- DIRECTIONS
Produce an exact copy of all the data below, dropping every image.
-- BEGIN INFORMATION GIVEN --
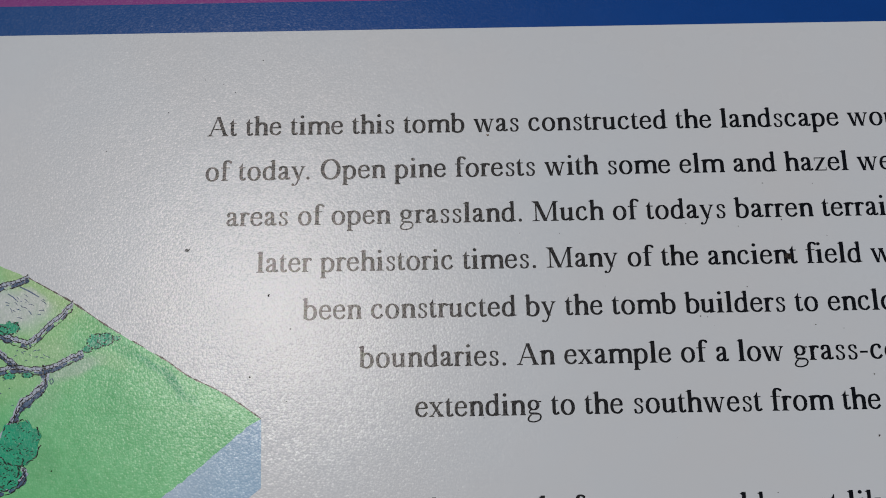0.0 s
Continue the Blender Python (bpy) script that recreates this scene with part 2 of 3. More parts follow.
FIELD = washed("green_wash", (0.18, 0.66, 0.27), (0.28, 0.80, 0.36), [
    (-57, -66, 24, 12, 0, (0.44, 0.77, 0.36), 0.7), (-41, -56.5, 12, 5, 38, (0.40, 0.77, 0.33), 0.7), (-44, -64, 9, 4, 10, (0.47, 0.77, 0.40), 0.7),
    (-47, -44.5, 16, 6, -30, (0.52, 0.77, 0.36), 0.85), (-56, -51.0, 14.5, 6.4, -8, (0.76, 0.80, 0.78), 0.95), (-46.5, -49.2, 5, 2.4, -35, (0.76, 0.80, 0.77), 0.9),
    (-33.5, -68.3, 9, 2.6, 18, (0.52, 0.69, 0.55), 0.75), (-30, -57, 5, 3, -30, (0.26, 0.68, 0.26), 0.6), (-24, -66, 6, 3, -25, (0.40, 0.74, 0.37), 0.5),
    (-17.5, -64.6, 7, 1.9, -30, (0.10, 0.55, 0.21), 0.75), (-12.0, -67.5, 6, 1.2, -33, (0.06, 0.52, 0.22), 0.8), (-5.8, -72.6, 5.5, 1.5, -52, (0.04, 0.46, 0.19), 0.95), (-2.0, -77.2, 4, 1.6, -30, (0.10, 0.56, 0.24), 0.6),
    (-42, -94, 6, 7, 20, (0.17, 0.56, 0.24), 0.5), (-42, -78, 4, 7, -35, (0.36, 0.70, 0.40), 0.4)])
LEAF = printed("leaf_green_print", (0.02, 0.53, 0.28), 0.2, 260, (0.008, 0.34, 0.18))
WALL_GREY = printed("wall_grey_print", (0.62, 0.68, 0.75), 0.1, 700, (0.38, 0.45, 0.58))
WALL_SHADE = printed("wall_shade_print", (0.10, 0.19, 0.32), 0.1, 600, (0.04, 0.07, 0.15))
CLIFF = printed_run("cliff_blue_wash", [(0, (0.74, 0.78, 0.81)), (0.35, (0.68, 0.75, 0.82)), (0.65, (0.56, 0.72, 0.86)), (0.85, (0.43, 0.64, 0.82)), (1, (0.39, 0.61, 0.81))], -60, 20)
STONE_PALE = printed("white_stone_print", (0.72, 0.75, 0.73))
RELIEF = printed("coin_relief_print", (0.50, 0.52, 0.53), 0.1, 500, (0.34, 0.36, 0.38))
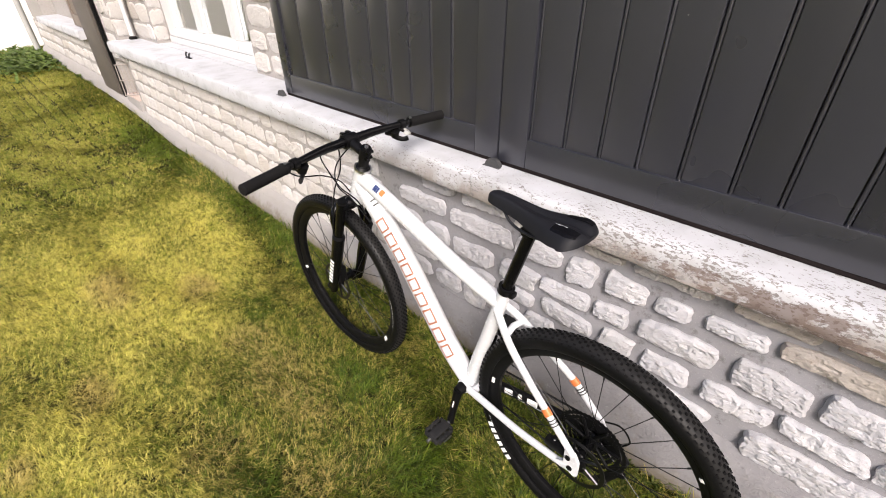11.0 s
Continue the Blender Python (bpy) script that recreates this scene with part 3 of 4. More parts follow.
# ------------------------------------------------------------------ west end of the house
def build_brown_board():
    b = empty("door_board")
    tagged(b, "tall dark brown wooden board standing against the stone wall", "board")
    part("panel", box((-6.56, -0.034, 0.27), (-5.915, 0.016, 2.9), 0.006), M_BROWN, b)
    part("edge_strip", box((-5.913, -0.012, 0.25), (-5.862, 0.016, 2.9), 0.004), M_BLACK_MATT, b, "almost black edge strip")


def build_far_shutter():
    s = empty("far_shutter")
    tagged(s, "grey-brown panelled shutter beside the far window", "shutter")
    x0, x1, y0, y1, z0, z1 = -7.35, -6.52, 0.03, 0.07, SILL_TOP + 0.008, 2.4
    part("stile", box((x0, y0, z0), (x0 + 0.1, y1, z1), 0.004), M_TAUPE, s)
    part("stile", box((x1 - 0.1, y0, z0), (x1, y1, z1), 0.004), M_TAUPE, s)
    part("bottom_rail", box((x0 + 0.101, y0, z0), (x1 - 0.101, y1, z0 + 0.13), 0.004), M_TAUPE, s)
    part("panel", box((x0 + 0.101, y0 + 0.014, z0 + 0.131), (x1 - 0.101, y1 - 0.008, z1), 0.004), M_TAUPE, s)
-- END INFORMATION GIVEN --
- CORRECT OUTPUT
0.0 s
Continue the Blender Python (bpy) script that recreates this scene with part 2 of 3. More parts follow.
FIELD = washed("green_wash", (0.18, 0.66, 0.27), (0.28, 0.80, 0.36), [
    (-57, -66, 24, 12, 0, (0.44, 0.77, 0.36), 0.7), (-41, -56.5, 12, 5, 38, (0.40, 0.77, 0.33), 0.7), (-44, -64, 9, 4, 10, (0.47, 0.77, 0.40), 0.7),
    (-47, -44.5, 16, 6, -30, (0.52, 0.77, 0.36), 0.85), (-56, -51.0, 14.5, 6.4, -8, (0.76, 0.80, 0.78), 0.95), (-46.5, -49.2, 5, 2.4, -35, (0.76, 0.80, 0.77), 0.9),
    (-33.5, -68.3, 9, 2.6, 18, (0.52, 0.69, 0.55), 0.75), (-30, -57, 5, 3, -30, (0.26, 0.68, 0.26), 0.6), (-24, -66, 6, 3, -25, (0.40, 0.74, 0.37), 0.5),
    (-17.5, -64.6, 7, 1.9, -30, (0.10, 0.55, 0.21), 0.75), (-12.0, -67.5, 6, 1.2, -33, (0.06, 0.52, 0.22), 0.8), (-5.8, -72.6, 5.5, 1.5, -52, (0.04, 0.46, 0.19), 0.95), (-2.0, -77.2, 4, 1.6, -30, (0.10, 0.56, 0.24), 0.6),
    (-42, -94, 6, 7, 20, (0.17, 0.56, 0.24), 0.5), (-42, -78, 4, 7, -35, (0.36, 0.70, 0.40), 0.4)])
LEAF = printed("leaf_green_print", (0.02, 0.53, 0.28), 0.2, 260, (0.008, 0.34, 0.18))
WALL_GREY = printed("wall_grey_print", (0.62, 0.68, 0.75), 0.1, 700, (0.38, 0.45, 0.58))
WALL_SHADE = printed("wall_shade_print", (0.10, 0.19, 0.32), 0.1, 600, (0.04, 0.07, 0.15))
CLIFF = printed_run("cliff_blue_wash", [(0, (0.74, 0.78, 0.81)), (0.35, (0.68, 0.75, 0.82)), (0.65, (0.56, 0.72, 0.86)), (0.85, (0.43, 0.64, 0.82)), (1, (0.39, 0.61, 0.81))], -60, 20)
STONE_PALE = printed("white_stone_print", (0.72, 0.75, 0.73))
RELIEF = printed("coin_relief_print", (0.50, 0.52, 0.53), 0.1, 500, (0.34, 0.36, 0.38))
11.0 s
Continue the Blender Python (bpy) script that recreates this scene with part 3 of 4. More parts follow.
# ------------------------------------------------------------------ west end of the house
def build_brown_board():
    b = empty("door_board")
    tagged(b, "tall dark brown wooden board standing against the stone wall", "board")
    part("panel", box((-6.56, -0.034, 0.27), (-5.915, 0.016, 2.9), 0.006), M_BROWN, b)
    part("edge_strip", box((-5.913, -0.012, 0.25), (-5.862, 0.016, 2.9), 0.004), M_BLACK_MATT, b, "almost black edge strip")


def build_far_shutter():
    s = empty("far_shutter")
    tagged(s, "grey-brown panelled shutter beside the far window", "shutter")
    x0, x1, y0, y1, z0, z1 = -7.35, -6.52, 0.03, 0.07, SILL_TOP + 0.008, 2.4
    part("stile", box((x0, y0, z0), (x0 + 0.1, y1, z1), 0.004), M_TAUPE, s)
    part("stile", box((x1 - 0.1, y0, z0), (x1, y1, z1), 0.004), M_TAUPE, s)
    part("bottom_rail", box((x0 + 0.101, y0, z0), (x1 - 0.101, y1, z0 + 0.13), 0.004), M_TAUPE, s)
    part("panel", box((x0 + 0.101, y0 + 0.014, z0 + 0.131), (x1 - 0.101, y1 - 0.008, z1), 0.004), M_TAUPE, s)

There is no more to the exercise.